I'm running Python 3.5.1 on Windows. I am attempting to find duplicate source code files in a directory by computing their hash. The problem is that Python seems to think some files are empty. Here is the relevant code snippet:
with open(path, 'rb') as afile:
hasher = hashlib.md5()
data = afile.read()
hasher.update(data)
print("len(data): {}, Path: {}, Hash:{}".format(len(data), path, hasher.hexdigest()))

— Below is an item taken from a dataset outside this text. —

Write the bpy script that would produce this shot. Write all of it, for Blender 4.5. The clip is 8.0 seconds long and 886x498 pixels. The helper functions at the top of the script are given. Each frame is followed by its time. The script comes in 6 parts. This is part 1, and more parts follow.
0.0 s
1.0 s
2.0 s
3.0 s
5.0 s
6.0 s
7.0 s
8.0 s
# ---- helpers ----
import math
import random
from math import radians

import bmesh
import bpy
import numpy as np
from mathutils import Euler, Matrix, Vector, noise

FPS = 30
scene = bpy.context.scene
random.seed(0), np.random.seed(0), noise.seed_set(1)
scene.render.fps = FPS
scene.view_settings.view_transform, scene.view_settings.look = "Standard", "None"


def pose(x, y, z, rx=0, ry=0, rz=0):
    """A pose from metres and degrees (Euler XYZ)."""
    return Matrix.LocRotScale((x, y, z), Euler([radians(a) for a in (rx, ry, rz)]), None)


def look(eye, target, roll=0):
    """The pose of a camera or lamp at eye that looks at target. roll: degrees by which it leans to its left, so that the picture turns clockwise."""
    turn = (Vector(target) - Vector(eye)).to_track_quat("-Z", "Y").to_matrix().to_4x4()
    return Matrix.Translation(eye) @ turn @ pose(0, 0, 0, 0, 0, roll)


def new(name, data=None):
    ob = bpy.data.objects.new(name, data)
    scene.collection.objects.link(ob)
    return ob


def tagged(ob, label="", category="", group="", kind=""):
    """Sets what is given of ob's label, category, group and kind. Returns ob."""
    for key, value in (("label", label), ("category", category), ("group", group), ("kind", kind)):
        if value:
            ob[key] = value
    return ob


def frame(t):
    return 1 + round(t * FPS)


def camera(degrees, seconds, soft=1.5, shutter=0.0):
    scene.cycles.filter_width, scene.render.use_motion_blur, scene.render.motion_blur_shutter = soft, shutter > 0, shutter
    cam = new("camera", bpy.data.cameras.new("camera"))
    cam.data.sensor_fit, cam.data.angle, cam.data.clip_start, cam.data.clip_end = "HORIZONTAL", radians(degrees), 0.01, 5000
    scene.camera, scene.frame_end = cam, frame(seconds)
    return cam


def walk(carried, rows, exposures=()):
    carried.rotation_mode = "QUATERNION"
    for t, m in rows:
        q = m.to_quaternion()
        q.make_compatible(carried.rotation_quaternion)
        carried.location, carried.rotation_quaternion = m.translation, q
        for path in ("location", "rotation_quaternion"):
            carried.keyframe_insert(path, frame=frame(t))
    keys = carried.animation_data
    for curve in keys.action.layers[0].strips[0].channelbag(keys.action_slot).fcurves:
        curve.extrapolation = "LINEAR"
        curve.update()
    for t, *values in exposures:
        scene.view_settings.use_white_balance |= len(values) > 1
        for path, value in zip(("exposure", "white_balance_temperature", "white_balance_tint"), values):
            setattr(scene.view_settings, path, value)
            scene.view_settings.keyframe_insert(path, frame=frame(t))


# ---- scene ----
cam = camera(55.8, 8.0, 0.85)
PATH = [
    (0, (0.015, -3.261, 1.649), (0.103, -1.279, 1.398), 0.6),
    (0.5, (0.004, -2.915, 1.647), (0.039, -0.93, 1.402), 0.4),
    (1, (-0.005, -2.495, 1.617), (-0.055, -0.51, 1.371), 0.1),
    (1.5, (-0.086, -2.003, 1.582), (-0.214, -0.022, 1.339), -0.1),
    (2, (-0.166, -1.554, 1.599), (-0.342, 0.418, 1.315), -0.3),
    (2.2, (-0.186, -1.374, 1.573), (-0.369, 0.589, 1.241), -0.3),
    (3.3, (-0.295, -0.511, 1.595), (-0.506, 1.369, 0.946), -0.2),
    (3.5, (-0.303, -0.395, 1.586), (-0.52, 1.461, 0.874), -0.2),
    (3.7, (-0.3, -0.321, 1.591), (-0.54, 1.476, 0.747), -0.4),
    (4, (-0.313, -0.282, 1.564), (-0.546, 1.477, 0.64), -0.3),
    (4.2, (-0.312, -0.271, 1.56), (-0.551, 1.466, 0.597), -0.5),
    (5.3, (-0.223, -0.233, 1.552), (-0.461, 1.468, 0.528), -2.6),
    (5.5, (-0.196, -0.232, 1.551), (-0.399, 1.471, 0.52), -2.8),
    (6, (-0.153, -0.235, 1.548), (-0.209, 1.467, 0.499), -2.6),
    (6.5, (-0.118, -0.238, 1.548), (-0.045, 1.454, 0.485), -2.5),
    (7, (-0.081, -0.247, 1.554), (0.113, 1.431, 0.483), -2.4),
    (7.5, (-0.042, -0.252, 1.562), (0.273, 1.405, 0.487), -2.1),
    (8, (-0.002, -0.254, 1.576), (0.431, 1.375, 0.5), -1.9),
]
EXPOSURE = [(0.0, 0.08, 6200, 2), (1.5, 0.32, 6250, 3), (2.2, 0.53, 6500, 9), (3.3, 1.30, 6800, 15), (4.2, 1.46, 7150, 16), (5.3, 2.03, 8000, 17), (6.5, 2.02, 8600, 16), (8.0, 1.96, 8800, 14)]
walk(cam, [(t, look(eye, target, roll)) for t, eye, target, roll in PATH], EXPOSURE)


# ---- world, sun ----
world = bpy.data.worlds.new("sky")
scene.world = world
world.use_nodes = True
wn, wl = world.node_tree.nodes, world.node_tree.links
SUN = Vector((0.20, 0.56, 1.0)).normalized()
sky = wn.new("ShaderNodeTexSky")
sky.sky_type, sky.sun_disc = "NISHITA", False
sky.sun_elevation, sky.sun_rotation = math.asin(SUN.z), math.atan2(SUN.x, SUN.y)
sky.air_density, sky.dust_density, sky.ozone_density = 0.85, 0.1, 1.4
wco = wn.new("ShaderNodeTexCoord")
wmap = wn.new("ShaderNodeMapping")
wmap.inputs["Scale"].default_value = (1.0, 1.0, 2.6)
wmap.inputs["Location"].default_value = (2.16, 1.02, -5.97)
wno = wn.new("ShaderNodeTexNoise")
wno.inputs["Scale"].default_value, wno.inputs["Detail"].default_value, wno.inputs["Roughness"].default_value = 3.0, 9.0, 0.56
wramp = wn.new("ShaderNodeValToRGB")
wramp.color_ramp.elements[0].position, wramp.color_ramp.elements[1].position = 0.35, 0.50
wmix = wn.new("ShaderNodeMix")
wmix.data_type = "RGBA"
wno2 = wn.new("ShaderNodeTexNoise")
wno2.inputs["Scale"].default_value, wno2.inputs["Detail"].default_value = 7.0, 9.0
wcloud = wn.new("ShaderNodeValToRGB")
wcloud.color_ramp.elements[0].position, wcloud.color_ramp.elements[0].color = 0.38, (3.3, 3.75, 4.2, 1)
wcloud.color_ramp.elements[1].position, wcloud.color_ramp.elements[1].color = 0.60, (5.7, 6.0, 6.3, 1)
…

Here is some example output:
len(data): 0, Path: h:\t\TCPServerSocket.h, Hash:d41d8cd98f00b204e9800998ecf8427e
len(data): 0, Path: h:\t\TCPSocket.cpp, Hash:d41d8cd98f00b204e9800998ecf8427e
len(data): 0, Path: h:\t\TCPSocket.h, Hash:d41d8cd98f00b204e9800998ecf8427e
len(data): 5073, Path: h:\t\ConfigFile.cpp, Hash:6188d6a0e0bc02edf27ce232689beff6
I assure you that these files are not empty, and Python is not throwing any errors during execution. Any ideas?

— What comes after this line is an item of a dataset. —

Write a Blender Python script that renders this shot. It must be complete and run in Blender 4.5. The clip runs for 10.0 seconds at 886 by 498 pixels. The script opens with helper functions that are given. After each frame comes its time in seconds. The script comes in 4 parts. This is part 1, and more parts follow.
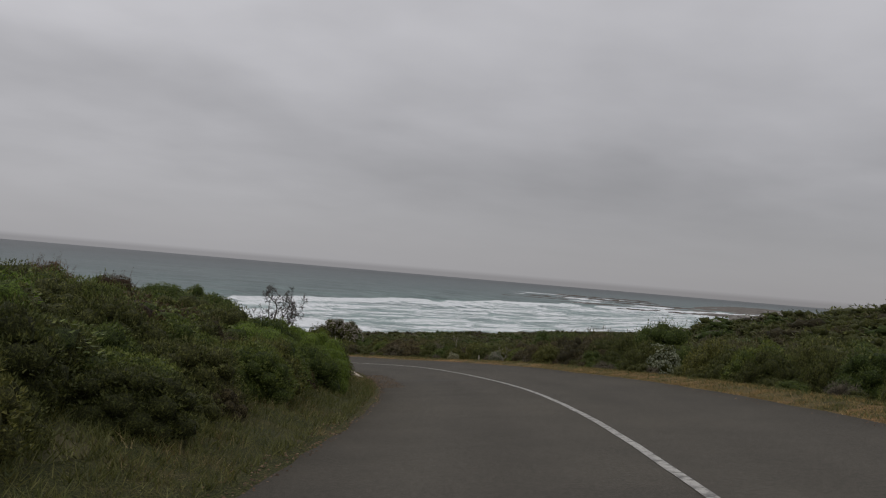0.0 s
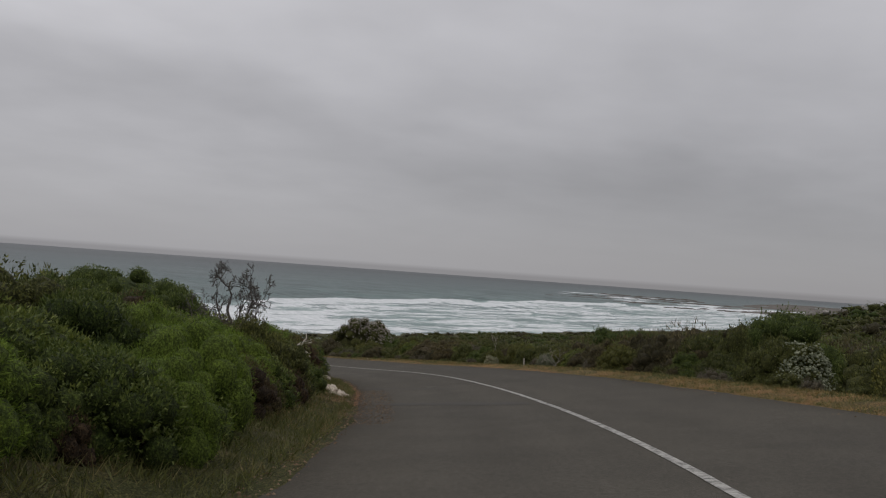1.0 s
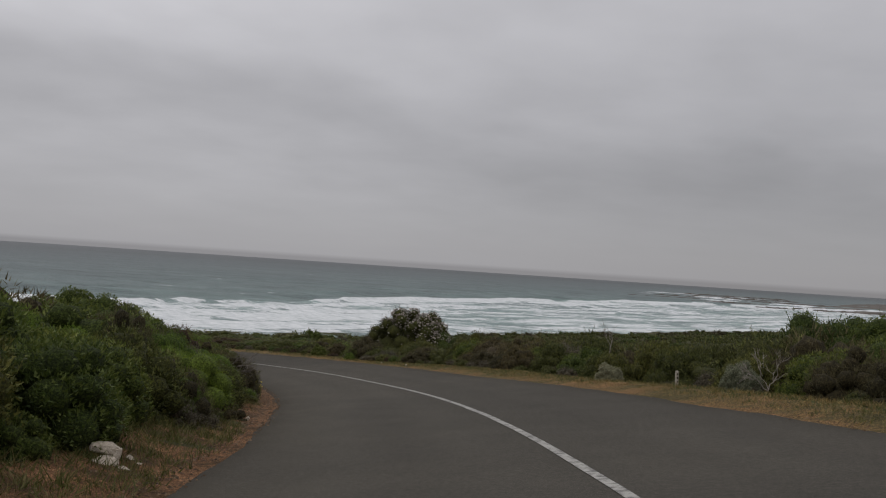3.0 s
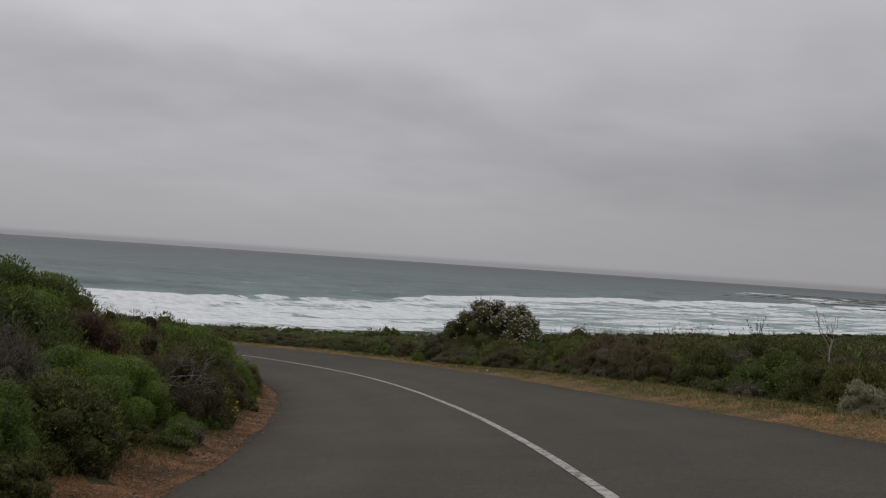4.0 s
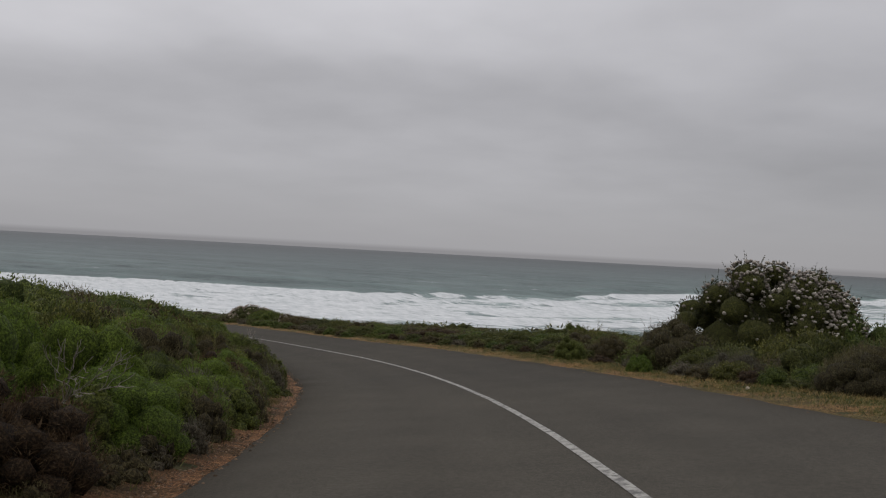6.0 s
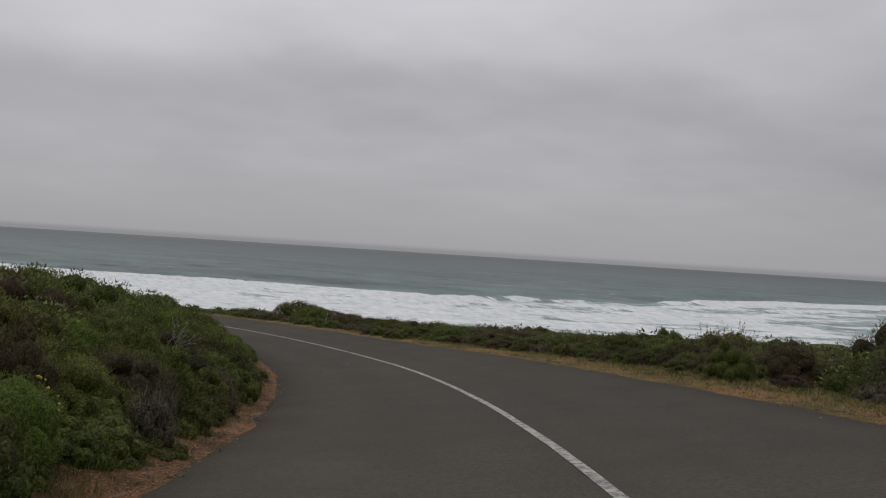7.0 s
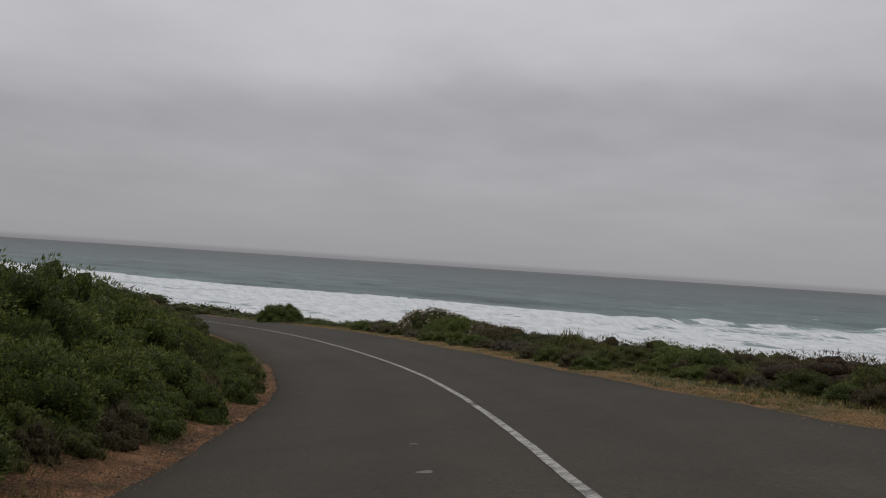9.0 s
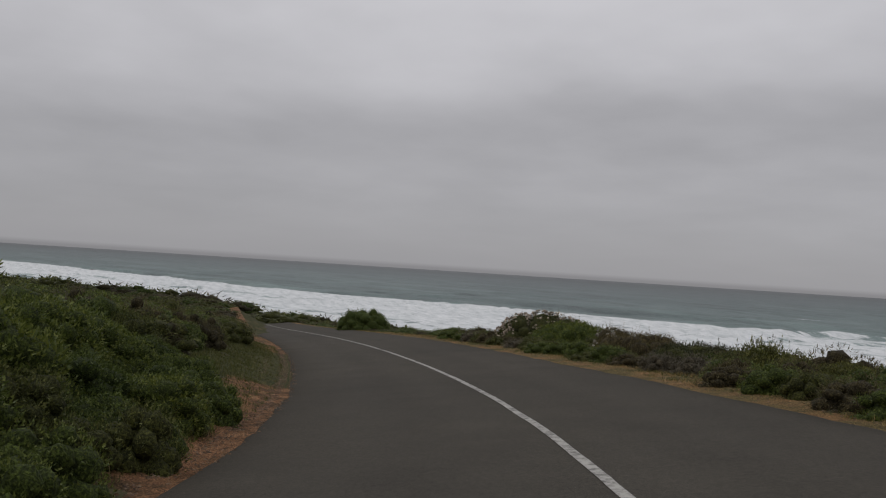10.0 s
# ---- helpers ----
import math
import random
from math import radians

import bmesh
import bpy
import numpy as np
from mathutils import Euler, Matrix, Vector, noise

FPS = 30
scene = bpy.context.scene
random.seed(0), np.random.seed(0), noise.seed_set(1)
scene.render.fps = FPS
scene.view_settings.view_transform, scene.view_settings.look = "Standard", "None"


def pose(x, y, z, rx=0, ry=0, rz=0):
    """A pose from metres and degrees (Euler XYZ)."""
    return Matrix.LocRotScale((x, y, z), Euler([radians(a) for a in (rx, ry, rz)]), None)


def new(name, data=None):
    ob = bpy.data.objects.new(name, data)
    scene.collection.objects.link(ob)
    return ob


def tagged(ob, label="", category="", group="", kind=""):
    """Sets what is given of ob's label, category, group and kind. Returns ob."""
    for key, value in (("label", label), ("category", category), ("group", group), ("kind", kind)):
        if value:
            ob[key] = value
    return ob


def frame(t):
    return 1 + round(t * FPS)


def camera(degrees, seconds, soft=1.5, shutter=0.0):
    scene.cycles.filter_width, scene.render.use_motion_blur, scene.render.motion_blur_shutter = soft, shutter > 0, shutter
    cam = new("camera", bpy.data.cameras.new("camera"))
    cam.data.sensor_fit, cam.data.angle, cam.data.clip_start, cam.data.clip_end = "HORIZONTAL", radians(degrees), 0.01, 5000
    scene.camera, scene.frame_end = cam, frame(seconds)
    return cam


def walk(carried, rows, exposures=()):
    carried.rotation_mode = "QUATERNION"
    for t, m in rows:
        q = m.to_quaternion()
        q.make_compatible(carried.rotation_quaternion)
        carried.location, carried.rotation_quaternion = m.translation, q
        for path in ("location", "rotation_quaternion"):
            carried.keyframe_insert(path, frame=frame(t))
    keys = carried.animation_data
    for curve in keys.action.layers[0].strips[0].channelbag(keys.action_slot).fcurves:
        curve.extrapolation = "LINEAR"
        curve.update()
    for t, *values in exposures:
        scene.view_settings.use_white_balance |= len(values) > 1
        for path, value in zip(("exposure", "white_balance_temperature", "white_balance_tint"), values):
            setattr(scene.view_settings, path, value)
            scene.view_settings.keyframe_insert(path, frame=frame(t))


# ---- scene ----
# ------------------------------------------------------------------ camera
cam = camera(55.19, 10.0, soft=1.15)
# seconds, x, y, z, turn, tilt, lean
PATH = [
    (0, -1.606, 0.137, 0.930, -0.01, 1.58, 4.86),
    (0.5, -1.301, 5.499, 0.483, 1.53, 1.50, 4.76),
    (1, -1.106, 10.687, 0.056, 2.84, 1.46, 4.11),
    (1.5, -1.002, 15.683, -0.358, 3.96, 1.58, 3.57),
    (2, -1.027, 20.568, -0.795, 4.94, 1.50, 3.29),
    (2.2, -1.107, 22.509, -0.977, 5.27, 1.53, 3.36),
    (2.55, -1.331, 25.929, -1.301, 6.23, 1.44, 3.55),
    (2.9, -1.643, 29.353, -1.621, 7.64, 1.22, 3.73),
    (3.3, -2.117, 33.248, -1.989, 9.62, 1.07, 3.88),
    (3.5, -2.406, 35.175, -2.177, 10.71, 1.07, 3.92),
    (4, -3.330, 39.936, -2.669, 13.84, 0.78, 3.90),
    (4.5, -4.496, 44.628, -3.192, 17.00, 0.49, 3.98),
    (5, -5.821, 49.286, -3.741, 20.15, 0.29, 3.57),
    (5.5, -7.433, 53.893, -4.317, 22.96, 0.16, 3.03),
    (5.7, -8.138, 55.727, -4.545, 24.18, 0.13, 3.00),
    (6.05, -9.466, 58.949, -4.938, 26.36, 0.17, 3.13),
    (6.4, -10.902, 62.204, -5.320, 28.40, 0.25, 3.36),
    (6.8, -12.738, 65.879, -5.763, 30.26, 0.24, 3.56),
    (7, -13.733, 67.713, -5.985, 31.00, 0.17, 3.60),
    (7.5, -16.372, 72.229, -6.538, 33.66, 0.37, 3.74),
    (8, -19.216, 76.566, -7.071, 36.49, 0.53, 3.92),
    (8.5, -22.304, 80.762, -7.584, 39.46, 0.66, 4.02),
    (9, -25.648, 84.763, -8.083, 42.64, 0.99, 3.79),
    (9.5, -29.222, 88.584, -8.550, 45.98, 1.32, 3.54),
    (10, -32.913, 92.172, -9.029, 49.52, 1.32, 3.64),
]
walk(cam, [(t, pose(x, y, z, 90 + tilt, 0, turn) @ pose(0, 0, 0, 0, 0, lean))
           for t, x, y, z, turn, tilt, lean in PATH], exposures=[(0.0, 0.0), (7.0, 0.0), (7.8, -0.07), (8.6, -0.1), (9.2, -0.14), (10.0, -0.14)])

# ------------------------------------------------------------------ world and light
SEA_Z = -21.0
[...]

I think you should computer the hash by calling hashlib.md5 on the files them self
Let me know if that continues to suggest files are empty
I'll just delete this answer if it is not the case, but it's something you need to check. Put this directly before the open block
Because everything in your output is consistent with that file actually being empty. So maybe it is? My first thought was you might be zeroing out the file elsewhere, although you would figure that out pretty quickly.